“Jesus loves the little children…
All the children of the world…
Red and yellow, black and white…
They are precious in His sight…
Jesus loves the little children of the world”
Herman: Well, that song was quite obviously written by an Arminian
Calvin: Why do you say that?
Herman: Well, the song says that Jesus loves “all” the little children of the “world”. That is what Arminians believe, that Christ died for all and loves the world in such a way that He truly desires all to believe in Christ and be saved.
Calvin: Oh, well you have just misunderstood the context of the song.
Herman: What do you mean?
Calvin: Well, the context plainly demonstrates that “all” doesn’t mean “every child without exception.”
Herman: It doesn’t?
Calvin: Of course not.

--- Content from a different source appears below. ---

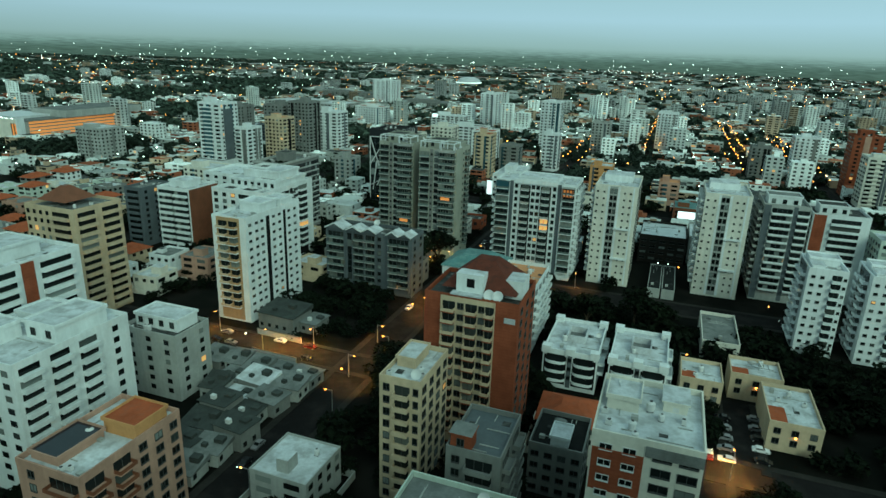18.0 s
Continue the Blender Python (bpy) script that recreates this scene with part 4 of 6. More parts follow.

Look at that one line that says, “Red and yellow, black and white”.
Calvin: Well, it seems obvious to me that when he says “all the children of the world” he only means all the different colors of children in the world. You see, he is really concerned about racism and guarding against the false teaching that Jesus might only love red children and not any black children, etc.
Herman: Is that right? I never realized that?
Calvin: Well, most people don’t, but that is just because they pay no attention to context. That is why God gave us Reformed theologians to explain these things to us. I could give you a good book by a Calvinist where he spends about twenty pages explaining why “all the children of the world” really means “only a relatively few children from among all the various races of the world”.
Herman: Wow, it is amazing to me that I never realized that before. I think I would like to read that book. Thank God he didn’t leave us on our own to interpret songs like this one or we might come to some really bizarre conclusions. I don’t know what we would ever do without those Reformed theologians you mentioned. I think from now on I will just read from them so I don’t misunderstand something else as I am obviously easily confused.
Calvin: Absolutely. Just make sure you don’t put their writings above what the songs actually say while understanding that it is impossible to rightly understand what the songs actually say and mean without reading from them.
Herman: Uh, sure. That makes sense. I think. Are you suggesting that they might be wrong about this song after all?
Calvin: Of course not. They are right because that is what the verse plainly means when considered in context and you can be sure that the song plainly means that because the Reformed theologians say so. Got it?
Herman: Yeah, I got it. Well, I’m off to buy some of those books you recommended. Thanks for all your help. Imagine, if I had never talked to you I would have just gone right on foolishly believing that the song was saying that Jesus actually loved “all” the children of the “world”.
Calvin: No problem. That’s what I’m here for.